**Required task**
Leaving out every picture, copy the lines of the data exactly, from the first through the line containing "scene.render.fps = FPS".
········
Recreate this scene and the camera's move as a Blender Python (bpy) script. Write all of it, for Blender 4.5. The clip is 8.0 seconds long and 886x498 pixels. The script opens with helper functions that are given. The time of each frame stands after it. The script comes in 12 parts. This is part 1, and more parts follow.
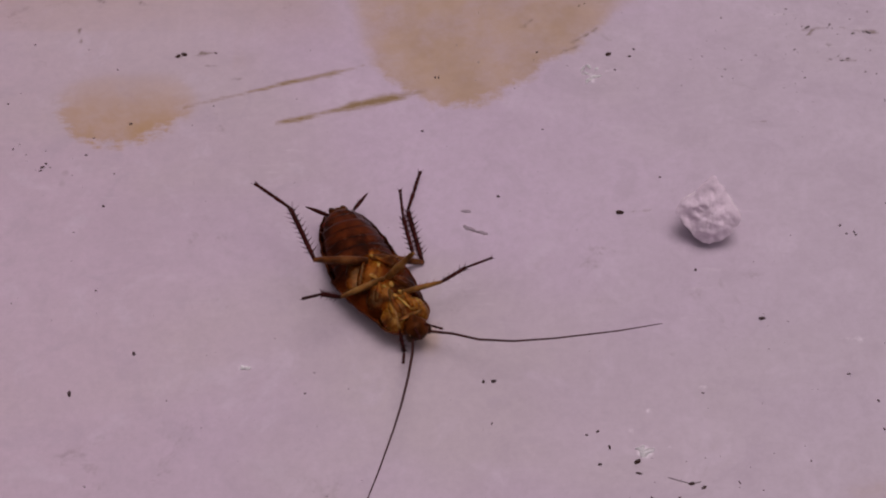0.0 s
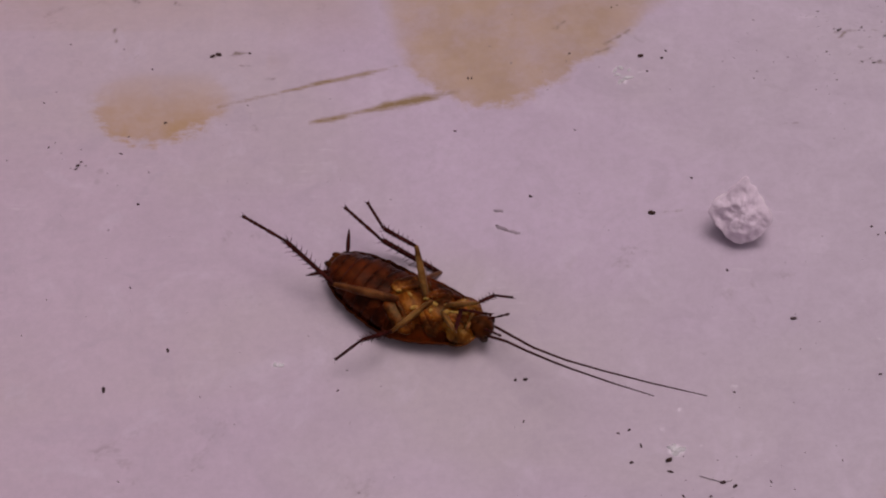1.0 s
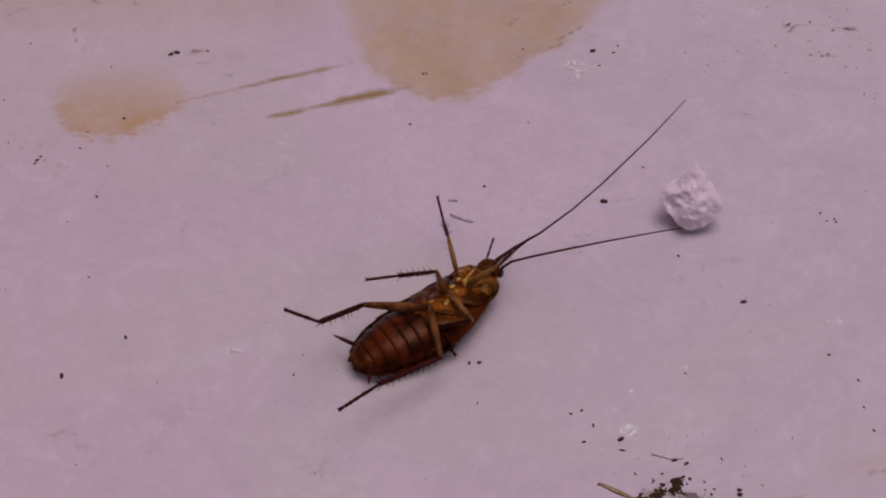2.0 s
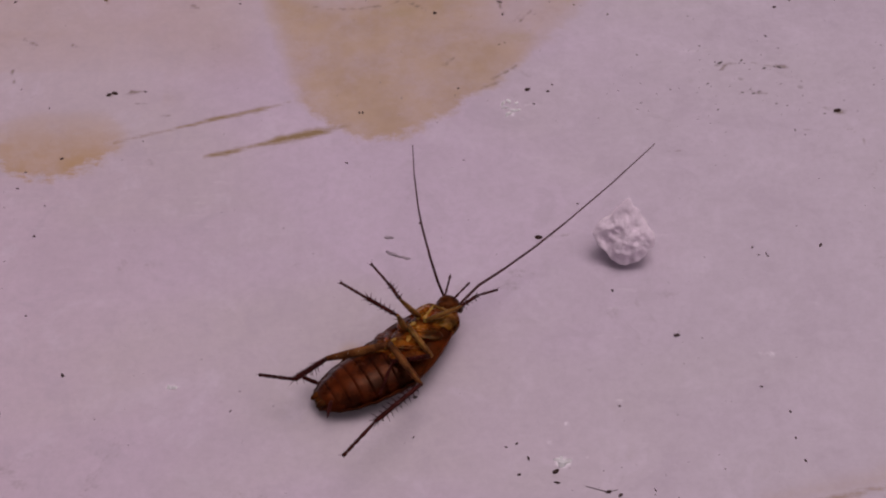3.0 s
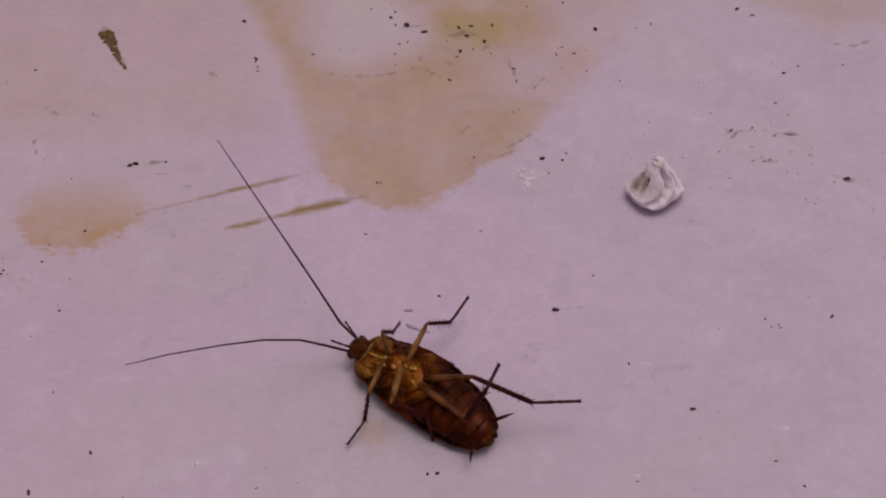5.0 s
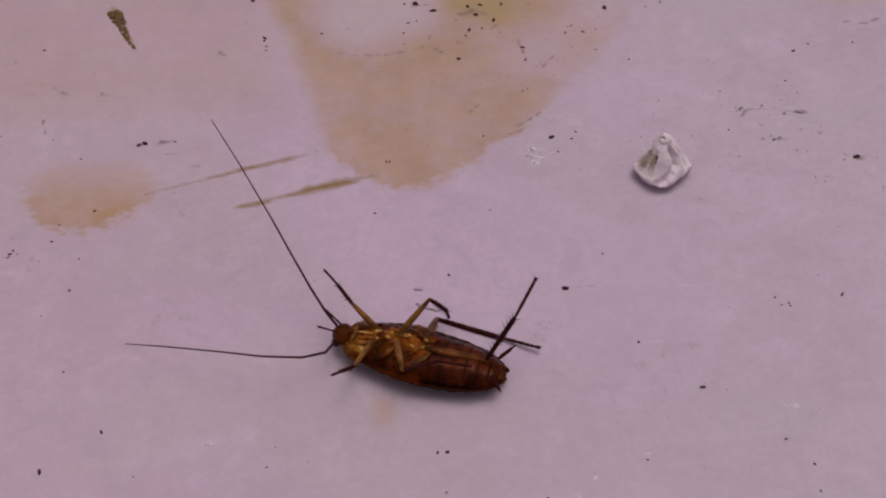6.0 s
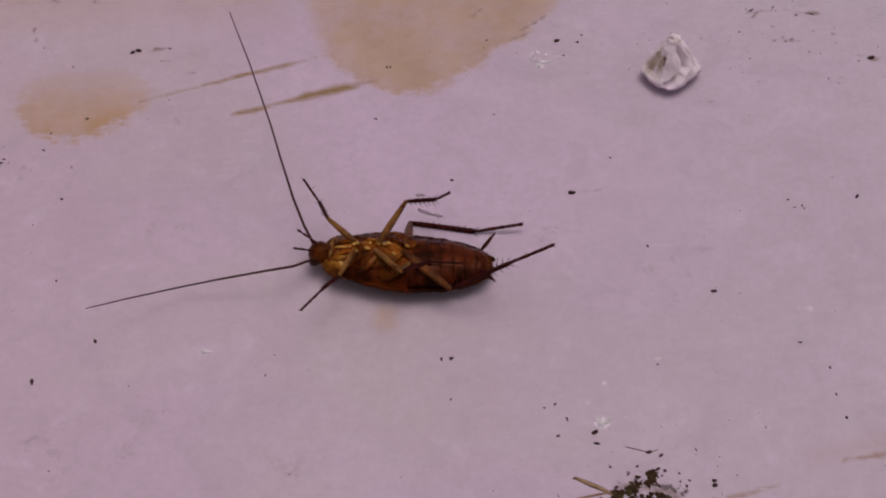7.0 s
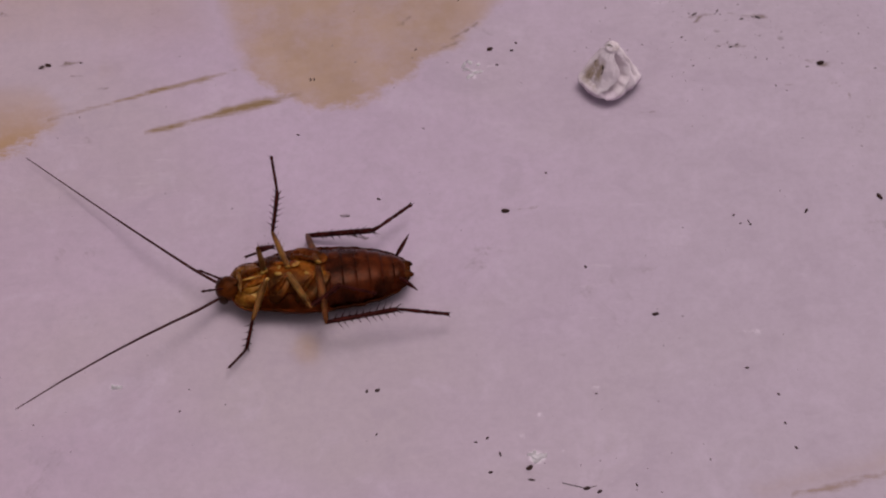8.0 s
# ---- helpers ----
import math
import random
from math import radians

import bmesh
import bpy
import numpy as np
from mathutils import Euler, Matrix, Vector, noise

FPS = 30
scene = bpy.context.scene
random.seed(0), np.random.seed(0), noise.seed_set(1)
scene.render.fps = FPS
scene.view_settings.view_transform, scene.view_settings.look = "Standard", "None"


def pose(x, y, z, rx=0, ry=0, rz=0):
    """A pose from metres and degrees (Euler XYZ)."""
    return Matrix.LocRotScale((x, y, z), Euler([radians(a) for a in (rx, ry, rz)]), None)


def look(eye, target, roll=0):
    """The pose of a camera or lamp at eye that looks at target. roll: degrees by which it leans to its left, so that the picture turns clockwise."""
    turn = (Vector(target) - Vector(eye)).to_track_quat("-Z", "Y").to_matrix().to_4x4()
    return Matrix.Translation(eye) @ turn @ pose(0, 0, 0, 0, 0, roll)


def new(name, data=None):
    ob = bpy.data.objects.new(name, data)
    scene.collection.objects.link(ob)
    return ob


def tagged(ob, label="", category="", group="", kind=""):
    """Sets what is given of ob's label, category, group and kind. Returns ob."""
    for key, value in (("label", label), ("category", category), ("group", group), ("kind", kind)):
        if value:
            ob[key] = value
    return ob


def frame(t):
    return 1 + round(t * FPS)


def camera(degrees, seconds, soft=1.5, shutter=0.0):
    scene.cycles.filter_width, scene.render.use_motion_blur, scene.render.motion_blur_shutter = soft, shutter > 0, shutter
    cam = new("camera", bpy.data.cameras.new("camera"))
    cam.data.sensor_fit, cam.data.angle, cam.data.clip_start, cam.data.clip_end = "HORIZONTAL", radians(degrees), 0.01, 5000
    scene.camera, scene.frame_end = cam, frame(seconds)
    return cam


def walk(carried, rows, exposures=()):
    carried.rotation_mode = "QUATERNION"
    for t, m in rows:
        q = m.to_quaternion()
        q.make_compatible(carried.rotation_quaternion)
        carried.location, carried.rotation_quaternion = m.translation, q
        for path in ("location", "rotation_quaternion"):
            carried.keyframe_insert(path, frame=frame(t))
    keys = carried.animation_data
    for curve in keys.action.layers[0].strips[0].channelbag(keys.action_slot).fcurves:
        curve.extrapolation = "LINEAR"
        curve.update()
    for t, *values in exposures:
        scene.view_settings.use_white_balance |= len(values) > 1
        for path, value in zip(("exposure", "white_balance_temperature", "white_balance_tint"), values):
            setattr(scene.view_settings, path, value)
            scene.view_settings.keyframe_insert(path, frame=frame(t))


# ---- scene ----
cam = camera(24.0, 8.0, soft=2.1)
walk(cam, [
    (0.0, pose(-0.00000, -0.16823, 0.22382, 36.934, -0.006, -0.000)),
    (0.3, pose(-0.00056, -0.16905, 0.22302, 37.086, 0.260, 0.375)),
    (0.5, pose(-0.00070, -0.16919, 0.22311, 37.138, 0.398, 0.471)),
    (0.8, pose(-0.00100, -0.16991, 0.22300, 37.454, 0.340, 0.549)),
    (1.0, pose(-0.00085, -0.17035, 0.22376, 37.263, 0.408, 0.639)),
    (1.2, pose(0.00032, -0.17139, 0.22392, 37.288, 0.423, 0.604)),
    (2.3, pose(0.00336, -0.18648, 0.21572, 40.354, 0.180, -0.394)),
    (2.5, pose(0.00454, -0.19011, 0.21239, 41.255, 0.242, -0.621)),
    (2.8, pose(0.00519, -0.18932, 0.21380, 41.331, -0.196, -1.066)),
    (3.0, pose(0.00480, -0.18325, 0.22106, 40.320, -0.517, -1.186)),
    (3.2, pose(0.00285, -0.17924, 0.22573, 39.824, -0.932, -1.301)),
    (3.5, pose(0.00233, -0.17552, 0.23046, 39.498, -1.029, -1.220)),
    (3.8, pose(0.00079, -0.17726, 0.23082, 39.828, -1.438, -1.486)),
    (4.0, pose(0.00230, -0.17736, 0.23094, 39.840, -1.041, -1.386)),
    (4.2, pose(0.00176, -0.17623, 0.23274, 39.749, -0.950, -1.429)),
    (5.3, pose(-0.00058, -0.17527, 0.23436, 39.357, -0.669, -1.621)),
    (5.5, pose(-0.00057, -0.17507, 0.23464, 39.120, -0.523, -1.516)),
    (5.8, pose(-0.00006, -0.17531, 0.23394, 39.077, -0.417, -1.546)),
    (6.0, pose(-0.00046, -0.17562, 0.23378, 39.036, -0.498, -1.609)),
    (6.3, pose(0.00000, -0.17561, 0.23269, 38.785, -0.413, -1.594)),
    (6.5, pose(0.00010, -0.17676, 0.23097, 38.846, -0.466, -1.738)),
    (6.8, pose(0.00108, -0.17751, 0.22627, 38.533, -0.233, -1.830)),
    (7.0, pose(0.00064, -0.17700, 0.22214, 38.071, 0.031, -1.799)),
    (7.2, pose(0.00194, -0.17391, 0.21999, 37.885, 0.218, -1.872)),
    (7.5, pose(0.00485, -0.16910, 0.21409, 37.422, -0.027, -2.421)),
    (7.7, pose(0.00521, -0.16697, 0.21274, 37.687, -0.165, -2.737)),
    (8.0, pose(0.00720, -0.16438, 0.21219, 37.857, -0.041, -2.877)),
], exposures=[(0.0, -0.62, 6800, 31), (8.0, -0.62, 6800, 31)])

# ---- light: thin cloud, a broad soft sun almost overhead ----
world = bpy.data.worlds.new("sky")
scene.world = world
world.use_nodes = True
wn = world.node_tree.nodes
sky = wn.new("ShaderNodeTexSky")
sky.sky_type = "NISHITA"
sky.sun_disc = False
sky.sun_elevation = radians(80)
sky.sun_rotation = radians(72)
sky.air_density = 0.6
sky.dust_density = 7.0
sky.ozone_density = 0.6
overcast = wn.new("ShaderNodeHueSaturation")
overcast.inputs["Saturation"].default_value = 0.12
world.node_tree.links.new(sky.outputs[0], overcast.inputs["Color"])
world.node_tree.links.new(overcast.outputs[0], wn["Background"].inputs[0])
wn["Background"].inputs[1].default_value = 0.092

sun_data = bpy.data.lights.new("sun", "SUN")
sun_data.energy = 1.0
sun_data.angle = radians(34)
sun_data.color = (1.0, 0.965, 0.92)
sun = new("sun", sun_data)
sun.matrix_world = look((0.10, 0.10, 0.99), (0, 0, 0))


# ---- materials ----
def material(name):
    m = bpy.data.materials.new(name)
    m.use_nodes = True
    return m, m.node_tree.nodes, m.node_tree.links, m.node_tree.nodes["Principled BSDF"]


class Nodes:
    """Short hand for a node material."""

    def __init__(self, name):
        self.m, self.n, self.l, self.out = material(name)
        self.co = self.n.new("ShaderNodeTexCoord").outputs["Object"]

    def link(self, a, b):
        self.l.new(a, b)

    def put(self, socket, v):
        if isinstance(v, (int, float)):
            socket.default_value = v
        elif isinstance(v, tuple):
            socket.default_value = (*v, 1.0) if len(v) == 3 and len(socket.default_value) == 4 else v
        else:
            self.l.new(v, socket)

    def math(self, op, a, b=0.0, c=0.0):
        nd = self.n.new("ShaderNodeMath")
        nd.operation = op
        for i, v in enumerate((a, b, c)):
            self.put(nd.inputs[i], v)
        return nd.outputs[0]

    def noise(self, scale, detail=3.0, rough=0.55, co=None, distortion=0.0):
        nd = self.n.new("ShaderNodeTexNoise")
        nd.inputs["Scale"].default_value = scale
        nd.inputs["Detail"].default_value = detail
        nd.inputs["Roughness"].default_value = rough
        nd.inputs["Distortion"].default_value = distortion
        self.l.new(co or self.co, nd.inputs["Vector"])
        return nd.outputs[0]

    def voronoi(self, scale, feature="F1", co=None):
        nd = self.n.new("ShaderNodeTexVoronoi")
        nd.feature = feature
        nd.inputs["Scale"].default_value = scale
        self.l.new(co or self.co, nd.inputs["Vector"])
        return nd.outputs[0]

    def stretch(self, scale, rz=0.0):
        nd = self.n.new("ShaderNodeMapping")
        nd.inputs["Scale"].default_value = scale
        nd.inputs["Rotation"].default_value = (0, 0, radians(rz))
        self.l.new(self.co, nd.inputs["Vector"])
        return nd.outputs[0]

    def step(self, v, lo, hi, a=0.0, b=1.0):
        nd = self.n.new("ShaderNodeMapRange")
        nd.interpolation_type = "SMOOTHSTEP"
        self.put(nd.inputs[0], v)
        for i, w in enumerate((lo, hi, a, b)):
            self.put(nd.inputs[i + 1], w)
        return nd.outputs[0]

    def mix(self, f, a, b, kind="MIX"):
        nd = self.n.new("ShaderNodeMix")
        nd.data_type = "RGBA"
        nd.blend_type = kind
        self.put(nd.inputs[0], f)
        self.put(nd.inputs[6], a)
        self.put(nd.inputs[7], b)
        return nd.outputs[2]

    def attr(self, name):
        nd = self.n.new("ShaderNodeAttribute")
        nd.attribute_name = name
        return nd.outputs["Fac"]

    def bump(self, h, strength, distance):
        nd = self.n.new("ShaderNodeBump")
        nd.inputs["Strength"].default_value = strength
        nd.inputs["Distance"].default_value = distance
        self.l.new(h, nd.inputs["Height"])
        self.l.new(nd.outputs[0], self.out.inputs["Normal"])

    def done(self, colour, rough, **more):
        self.put(self.out.inputs["Base Color"], colour)
        self.put(self.out.inputs["Roughness"], rough)
        for k, v in more.items():
            self.put(self.out.inputs[k.replace("_", " ")], v)
        return self.m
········
**Output below**
Recreate this scene and the camera's move as a Blender Python (bpy) script. Write all of it, for Blender 4.5. The clip is 8.0 seconds long and 886x498 pixels. The script opens with helper functions that are given. The time of each frame stands after it. The script comes in 12 parts. This is part 1, and more parts follow.
0.0 s
1.0 s
2.0 s
3.0 s
5.0 s
6.0 s
7.0 s
8.0 s
# ---- helpers ----
import math
import random
from math import radians

import bmesh
import bpy
import numpy as np
from mathutils import Euler, Matrix, Vector, noise

FPS = 30
scene = bpy.context.scene
random.seed(0), np.random.seed(0), noise.seed_set(1)
scene.render.fps = FPS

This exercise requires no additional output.